* Aim of the task *
Keep the pictures out and restate every record exactly.

* Supplied information *
[start]

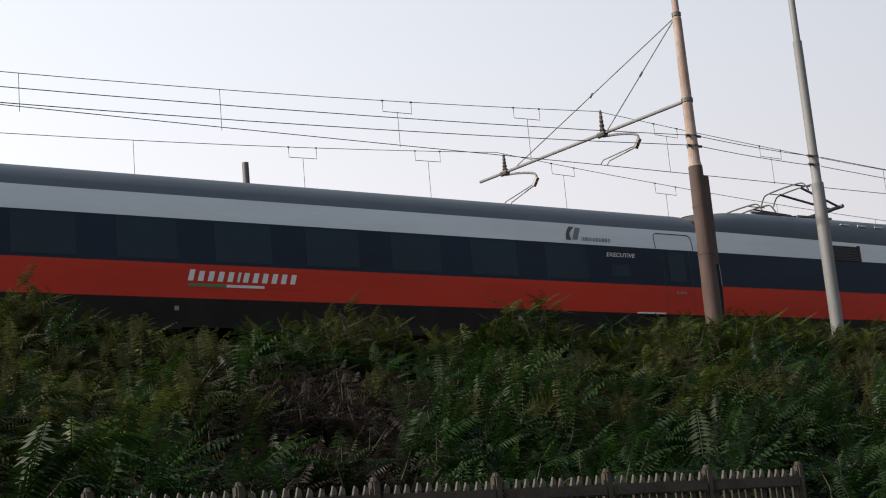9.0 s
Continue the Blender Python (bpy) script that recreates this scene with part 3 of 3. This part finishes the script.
def catenary(y, x0, contact, top, left, right):
    """Messenger wire with droppers and contact wire of one track; left, right: span and sag."""
    for side, (span, sag) in ((-1, left), (1, right)):
        def low(d):
            return contact - 0.5 * (d / span) * (1 - d / span)
        mess = sag_line((x0, y, top), (x0 + side * span, y, top), sag, 24)
        w = make_wire("messenger_wire", "dark messenger wire with hanging droppers above the tracks", mess, 0.008)
        cont = [(x0 + side * span * k / 8, y - 0.5 * min(k, 8 - k) / 4, low(span * k / 8)) for k in range(9)]
        make_wire("contact_wire", "dark contact wire stretched above the track", cont, 0.009)

        def high(d):
            return top - 4 * sag * (d / span) * (1 - d / span)
        for d in (2.4, 6.4):
            g = Geo()
            z, lo = high(d), high(d) - 0.28
            g.tube([(x0 + side * (d - 0.42), y, high(d - 0.42)), (x0 + side * (d - 0.42), y, lo), (x0 + side * (d + 0.42), y, lo - 0.02), (x0 + side * (d + 0.42), y, high(d + 0.42))], 0.009, 5)
            g.tube([(x0 + side * d, y, lo), (x0 + side * d, y, low(d))], 0.0075, 5)
            for e in (-0.42, 0.42):
                g.tube([(x0 + side * (d + e) - 0.03, y, high(d + e)), (x0 + side * (d + e) + 0.03, y, high(d + e))], 0.02, 6)
            g.make("dropper_loop", WIRE, w)
        d = 11.2
        while d < span - 8:
            Geo().tube([(x0 + side * d, y, high(d)), (x0 + side * d, y, low(d))], 0.0075, 5).make("dropper", WIRE, w)
            d += 4.7


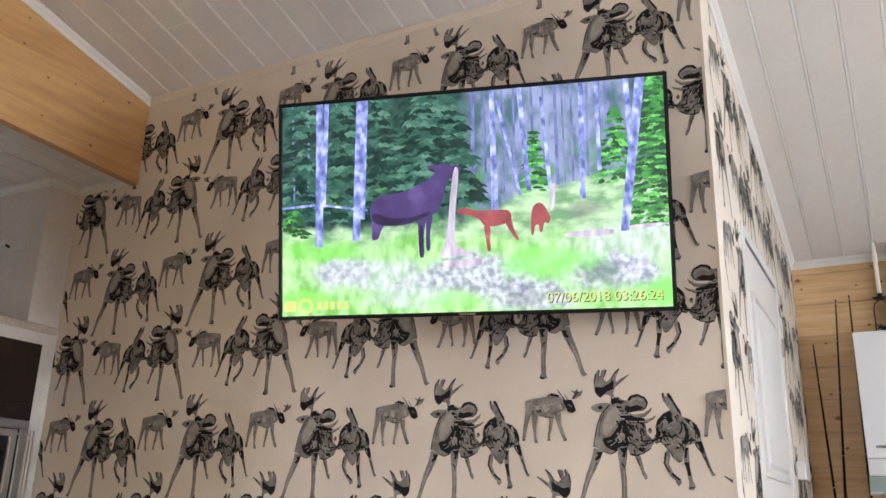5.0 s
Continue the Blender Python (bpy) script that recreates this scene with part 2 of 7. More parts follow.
def thing(name, m, label, category, group="", kind=""):
    return_ob = new(name)
    return_ob.empty_display_size = 0.05
    return_ob.matrix_basis = m
    return tagged(return_ob, label, category, group, kind)


def box(x0, x1, y0, y1, z0, z1, bevel=0.0, segments=1, bm=None, mat=0, m=None):
    """Adds a box, with rounded edges if asked, to bm or to a new bmesh."""
    one = bmesh.new()
    bmesh.ops.create_cube(one, size=1)
    for v in one.verts:
        v.co = Vector(((x0 + x1) / 2 + v.co.x * (x1 - x0), (y0 + y1) / 2 + v.co.y * (y1 - y0), (z0 + z1) / 2 + v.co.z * (z1 - z0)))
    if bevel:
        bmesh.ops.bevel(one, geom=one.edges[:], offset=bevel, segments=segments, affect="EDGES", profile=0.5)
    return merge(bm, one, mat, m)


def merge(bm, one, mat=0, m=None):
    if m is not None:
        bmesh.ops.transform(one, matrix=m, verts=one.verts)
    for f in one.faces:
        f.material_index = mat
    if bm is None:
        return one
    tmp = bpy.data.meshes.new("tmp")
    one.to_mesh(tmp)
    one.free()
    bm.from_mesh(tmp)
    bpy.data.meshes.remove(tmp)
    return bm


def lathe(profile, n=24, bm=None, mat=0, m=None):
    """A turned shape from (radius, height) pairs; ends at radius 0 are closed."""
    one = bmesh.new()
    rings = []
    for r, z in profile:
        if r < 1e-6:
            rings.append([one.verts.new((0, 0, z))])
        else:
            rings.append([one.verts.new((r * math.cos(2 * math.pi * i / n), r * math.sin(2 * math.pi * i / n), z)) for i in range(n)])
    for a, b in zip(rings, rings[1:]):
        for i in range(n):
            q = [a[i % len(a)], a[(i + 1) % len(a)], b[(i + 1) % len(b)], b[i % len(b)]]
            q = list(dict.fromkeys(q))
            if len(q) > 2:
                one.faces.new(q)
    return merge(bm, one, mat, m)


def tube(points, radii, n=8, bm=None, mat=0, flat=1.0, flat_axis=(0, 0, 1), m=None):
    """A round or flattened limb along points, with closed ends."""
    one = bmesh.new()
    pts = [Vector(p) for p in points]
    if not isinstance(radii, (list, tuple)):
        radii = [radii] * len(pts)
    rings = []
    up = Vector(flat_axis)
    for i, p in enumerate(pts):
        d = (pts[min(i + 1, len(pts) - 1)] - pts[max(i - 1, 0)]).normalized()
        side = d.cross(up)
        if side.length < 1e-3:
            side = d.cross(Vector((0.3, 1, 0.1)))
        side.normalize()
        nor = side.cross(d)
        rings.append([one.verts.new(p + radii[i] * (math.cos(2 * math.pi * k / n) * side + flat * math.sin(2 * math.pi * k / n) * nor)) for k in range(n)])
    for a, b in zip(rings, rings[1:]):
        for k in range(n):
            one.faces.new((a[k], a[(k + 1) % n], b[(k + 1) % n], b[k]))
    one.faces.new(rings[0][::-1]), one.faces.new(rings[-1])
    return merge(bm, one, mat, m)


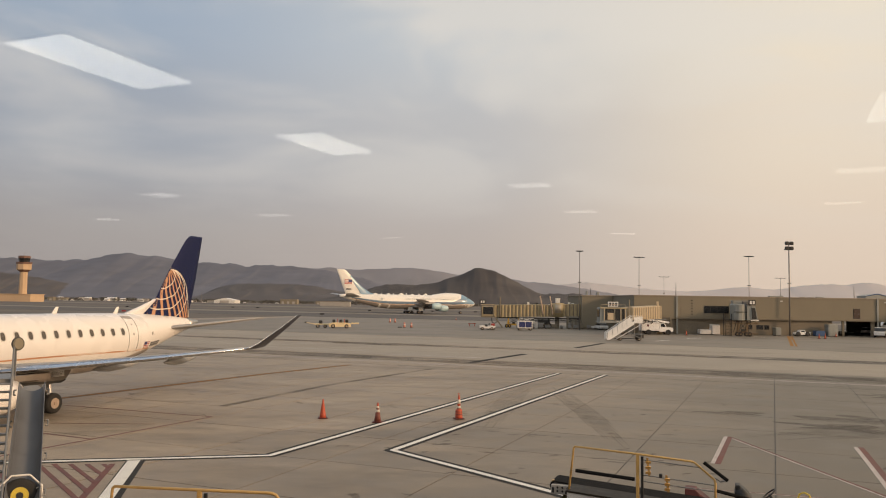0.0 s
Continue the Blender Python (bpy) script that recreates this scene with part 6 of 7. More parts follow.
# ---------------------------------------------------------------- belt loaders
def belt_loader(m, label, dz=0.0, marks=True, level=False):
    t = thing("belt_loader", label, "belt loader", m, group="belt loaders")
    zb = lambda x: 0.655 - 0.066 * x + dz * 0.6          # top of the conveyor along its length
    # chassis with a sloping deck
    prof = [(-2.95, 0.42), (-2.95, 1.0), (-1.2, 0.88), (0.6, 0.74), (3.1, 0.42), (3.1, 0.30), (-1.62, 0.32), (-1.66, 0.55), (-1.8, 0.72), (-2.1, 0.78), (-2.4, 0.72), (-2.52, 0.55), (-2.56, 0.42)]
    bm = loft(bmesh.new(), [[Vector((x, y, z)) for x, z in prof] for y in (-0.95, -0.92, -0.12, -0.1)])
    body = part("chassis", bm, M_LOADER_SHADED, t, "white steel chassis side")
    part("chassis_core", bx(-2.9, 3.0, -0.1, 1.5, 0.34, 0.55), M_DARKMETAL, t, "dark chassis frame")
    part("deck_edge", loft(bmesh.new(), [[Vector((x, -0.97, z)), Vector((x, -0.165, z)), Vector((x, -0.165, z + 0.05)), Vector((x, -0.97, z + 0.05))] for x, z in ((-2.98, 1.0), (-1.2, 0.885), (0.6, 0.745), (3.1, 0.43))]), M_DECK, t, "dark worn deck plate")
    part("side_stripe", loft(bmesh.new(), [[Vector((x, -0.957, z)), Vector((x, -0.945, z)), Vector((x, -0.945, z + 0.09)), Vector((x, -0.957, z + 0.09))] for x, z in ((-1.35, 0.36), (3.0, 0.31))]), M_BLACK, t, "black stripe low on the side")
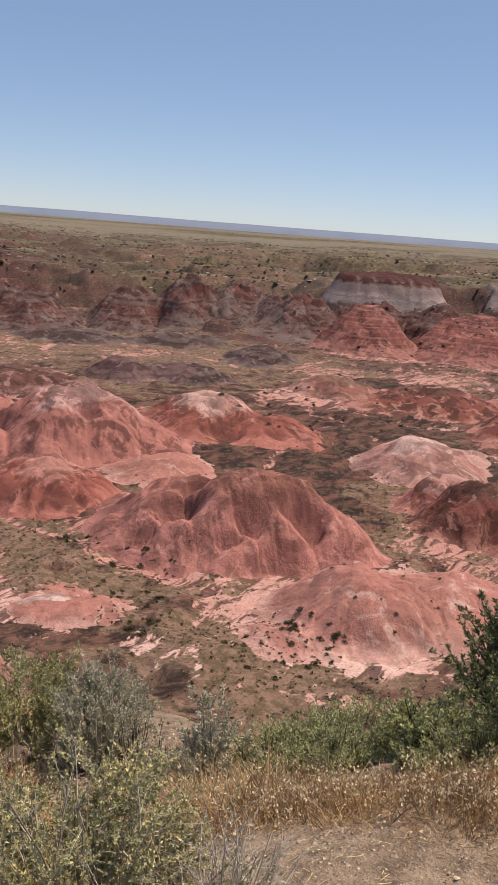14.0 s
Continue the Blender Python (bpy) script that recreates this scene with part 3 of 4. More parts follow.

[end]

* Correct answer *
9.0 s
Continue the Blender Python (bpy) script that recreates this scene with part 3 of 3. This part finishes the script.
def catenary(y, x0, contact, top, left, right):
    """Messenger wire with droppers and contact wire of one track; left, right: span and sag."""
    for side, (span, sag) in ((-1, left), (1, right)):
        def low(d):
            return contact - 0.5 * (d / span) * (1 - d / span)
        mess = sag_line((x0, y, top), (x0 + side * span, y, top), sag, 24)
        w = make_wire("messenger_wire", "dark messenger wire with hanging droppers above the tracks", mess, 0.008)
        cont = [(x0 + side * span * k / 8, y - 0.5 * min(k, 8 - k) / 4, low(span * k / 8)) for k in range(9)]
        make_wire("contact_wire", "dark contact wire stretched above the track", cont, 0.009)

        def high(d):
            return top - 4 * sag * (d / span) * (1 - d / span)
        for d in (2.4, 6.4):
            g = Geo()
            z, lo = high(d), high(d) - 0.28
            g.tube([(x0 + side * (d - 0.42), y, high(d - 0.42)), (x0 + side * (d - 0.42), y, lo), (x0 + side * (d + 0.42), y, lo - 0.02), (x0 + side * (d + 0.42), y, high(d + 0.42))], 0.009, 5)
            g.tube([(x0 + side * d, y, lo), (x0 + side * d, y, low(d))], 0.0075, 5)
            for e in (-0.42, 0.42):
                g.tube([(x0 + side * (d + e) - 0.03, y, high(d + e)), (x0 + side * (d + e) + 0.03, y, high(d + e))], 0.02, 6)
            g.make("dropper_loop", WIRE, w)
        d = 11.2
        while d < span - 8:
            Geo().tube([(x0 + side * d, y, high(d)), (x0 + side * d, y, low(d))], 0.0075, 5).make("dropper", WIRE, w)
            d += 4.7


5.0 s
Continue the Blender Python (bpy) script that recreates this scene with part 2 of 7. More parts follow.
def thing(name, m, label, category, group="", kind=""):
    return_ob = new(name)
    return_ob.empty_display_size = 0.05
    return_ob.matrix_basis = m
    return tagged(return_ob, label, category, group, kind)


def box(x0, x1, y0, y1, z0, z1, bevel=0.0, segments=1, bm=None, mat=0, m=None):
    """Adds a box, with rounded edges if asked, to bm or to a new bmesh."""
    one = bmesh.new()
    bmesh.ops.create_cube(one, size=1)
    for v in one.verts:
        v.co = Vector(((x0 + x1) / 2 + v.co.x * (x1 - x0), (y0 + y1) / 2 + v.co.y * (y1 - y0), (z0 + z1) / 2 + v.co.z * (z1 - z0)))
    if bevel:
        bmesh.ops.bevel(one, geom=one.edges[:], offset=bevel, segments=segments, affect="EDGES", profile=0.5)
    return merge(bm, one, mat, m)


def merge(bm, one, mat=0, m=None):
    if m is not None:
        bmesh.ops.transform(one, matrix=m, verts=one.verts)
    for f in one.faces:
        f.material_index = mat
    if bm is None:
        return one
    tmp = bpy.data.meshes.new("tmp")
    one.to_mesh(tmp)
    one.free()
    bm.from_mesh(tmp)
    bpy.data.meshes.remove(tmp)
    return bm


def lathe(profile, n=24, bm=None, mat=0, m=None):
    """A turned shape from (radius, height) pairs; ends at radius 0 are closed."""
    one = bmesh.new()
    rings = []
    for r, z in profile:
        if r < 1e-6:
            rings.append([one.verts.new((0, 0, z))])
        else:
            rings.append([one.verts.new((r * math.cos(2 * math.pi * i / n), r * math.sin(2 * math.pi * i / n), z)) for i in range(n)])
    for a, b in zip(rings, rings[1:]):
        for i in range(n):
            q = [a[i % len(a)], a[(i + 1) % len(a)], b[(i + 1) % len(b)], b[i % len(b)]]
            q = list(dict.fromkeys(q))
            if len(q) > 2:
                one.faces.new(q)
    return merge(bm, one, mat, m)


def tube(points, radii, n=8, bm=None, mat=0, flat=1.0, flat_axis=(0, 0, 1), m=None):
    """A round or flattened limb along points, with closed ends."""
    one = bmesh.new()
    pts = [Vector(p) for p in points]
    if not isinstance(radii, (list, tuple)):
        radii = [radii] * len(pts)
    rings = []
    up = Vector(flat_axis)
    for i, p in enumerate(pts):
        d = (pts[min(i + 1, len(pts) - 1)] - pts[max(i - 1, 0)]).normalized()
        side = d.cross(up)
        if side.length < 1e-3:
            side = d.cross(Vector((0.3, 1, 0.1)))
        side.normalize()
        nor = side.cross(d)
        rings.append([one.verts.new(p + radii[i] * (math.cos(2 * math.pi * k / n) * side + flat * math.sin(2 * math.pi * k / n) * nor)) for k in range(n)])
    for a, b in zip(rings, rings[1:]):
        for k in range(n):
            one.faces.new((a[k], a[(k + 1) % n], b[(k + 1) % n], b[k]))
    one.faces.new(rings[0][::-1]), one.faces.new(rings[-1])
    return merge(bm, one, mat, m)


0.0 s
Continue the Blender Python (bpy) script that recreates this scene with part 6 of 7. More parts follow.
# ---------------------------------------------------------------- belt loaders
def belt_loader(m, label, dz=0.0, marks=True, level=False):
    t = thing("belt_loader", label, "belt loader", m, group="belt loaders")
    zb = lambda x: 0.655 - 0.066 * x + dz * 0.6          # top of the conveyor along its length
    # chassis with a sloping deck
    prof = [(-2.95, 0.42), (-2.95, 1.0), (-1.2, 0.88), (0.6, 0.74), (3.1, 0.42), (3.1, 0.30), (-1.62, 0.32), (-1.66, 0.55), (-1.8, 0.72), (-2.1, 0.78), (-2.4, 0.72), (-2.52, 0.55), (-2.56, 0.42)]
    bm = loft(bmesh.new(), [[Vector((x, y, z)) for x, z in prof] for y in (-0.95, -0.92, -0.12, -0.1)])
    body = part("chassis", bm, M_LOADER_SHADED, t, "white steel chassis side")
    part("chassis_core", bx(-2.9, 3.0, -0.1, 1.5, 0.34, 0.55), M_DARKMETAL, t, "dark chassis frame")
    part("deck_edge", loft(bmesh.new(), [[Vector((x, -0.97, z)), Vector((x, -0.165, z)), Vector((x, -0.165, z + 0.05)), Vector((x, -0.97, z + 0.05))] for x, z in ((-2.98, 1.0), (-1.2, 0.885), (0.6, 0.745), (3.1, 0.43))]), M_DECK, t, "dark worn deck plate")
    part("side_stripe", loft(bmesh.new(), [[Vector((x, -0.957, z)), Vector((x, -0.945, z)), Vector((x, -0.945, z + 0.09)), Vector((x, -0.957, z + 0.09))] for x, z in ((-1.35, 0.36), (3.0, 0.31))]), M_BLACK, t, "black stripe low on the side")
14.0 s
Continue the Blender Python (bpy) script that recreates this scene with part 3 of 4. More parts follow.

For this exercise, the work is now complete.